Wondering if this boy had the fever as the urge once
again came over me to shut my eyes. I wonder if we,
meaning my culture, do not focus on the Malaria
epidemic because we have a cure for it and we can
afford the treatment unlike Aids/HIV. The latter gets
our financial support because it is a threat to our
wellbeing and this threat drives our support, not our
good will to help the people of Uganda.

The reality is so harsh here it is hard to write about
how awesome the kayaking has been. We say “eat,
sleep, Kayak, repeat. The waves are similar to Chair
Creek at 40K on the Salmon River. There are really
big haystacks in all directions. The Hairy Lemon is
just downstream form the Nile Special surf wave. It
takes about ten minutes to paddle up to the wave, a
perfect warm up before dropping in for your first surf
in the morning. Each evening Red Tail Monkeys jump
and swing from the trees outside of the cabin.
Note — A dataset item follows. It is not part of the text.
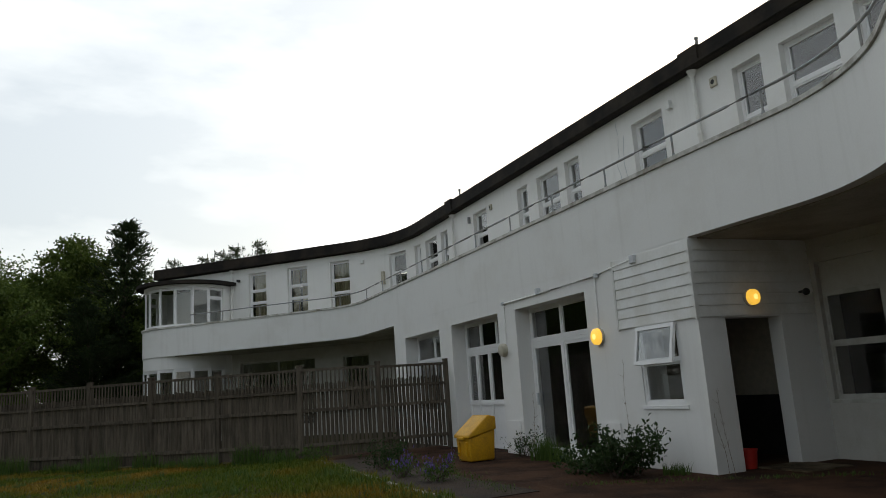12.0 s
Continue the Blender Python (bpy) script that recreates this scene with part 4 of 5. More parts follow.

Upon arrival here there was a large yellow snake
climbing on the fence next to the main cabin. He was
soon decapitated with a machete. Jeremy Laucks,
another American here, turned to me and said, “I am
staying a month?” After our first surf session he
said, “I am staying a month, it will be long, but the
surf will be great!”

Erin and Robin run the Hairy Lemon while trying to
keep their three year old boy, Austin, away from the
snakes but allowing him to still make decisions. He
swims a lot and plays with his sandbox. Most of the
crocodiles were killed during the Idi Amin decimation
of the people and the wildlife. The main eating area
has boards about three feet tall. I am not sure if
this is to keep him in or the snakes out.

We celebrated New Years Eve with drinking games ( Rob
was kind enough to bring me shots of water under the
cover of Vodka) as everyone was buying rounds for the
house. We had kayakers from Russian, USA, English,
Whales, Finland, Canada, and Australia. We awoke at
6am to early morning surf.

Uganda is amazing in every way. I wish I was
enlightened enough to know what to think.

End of the Week-
My back stabs are bigger than my front blunts and
today I had the best surf session yet. The Hairy
Lemon is the first all-inclusive resort I have been
to. This all-inclusive package comes with ferry
crossings, three meals a day, bunk room, mosquito
netting, cricket, and unlimited armbands for the
whitewater park. The resort fees include Nile Special
beer, battery charging for cameras, laptops, and cell
phones from the solar panel, and potable water.

Ester is the daughter of one of the workers here. She
is ten and speaks proper English but is shy to speak
it. Today I taught her how to multiply the 9s on her
fingers. Her smile made me happy and sad at the same

My great friend from home, Megan, will be here to surf
with me in a few days and the Jackson Team in a couple
weeks. I cannot wait for all of them to arrive.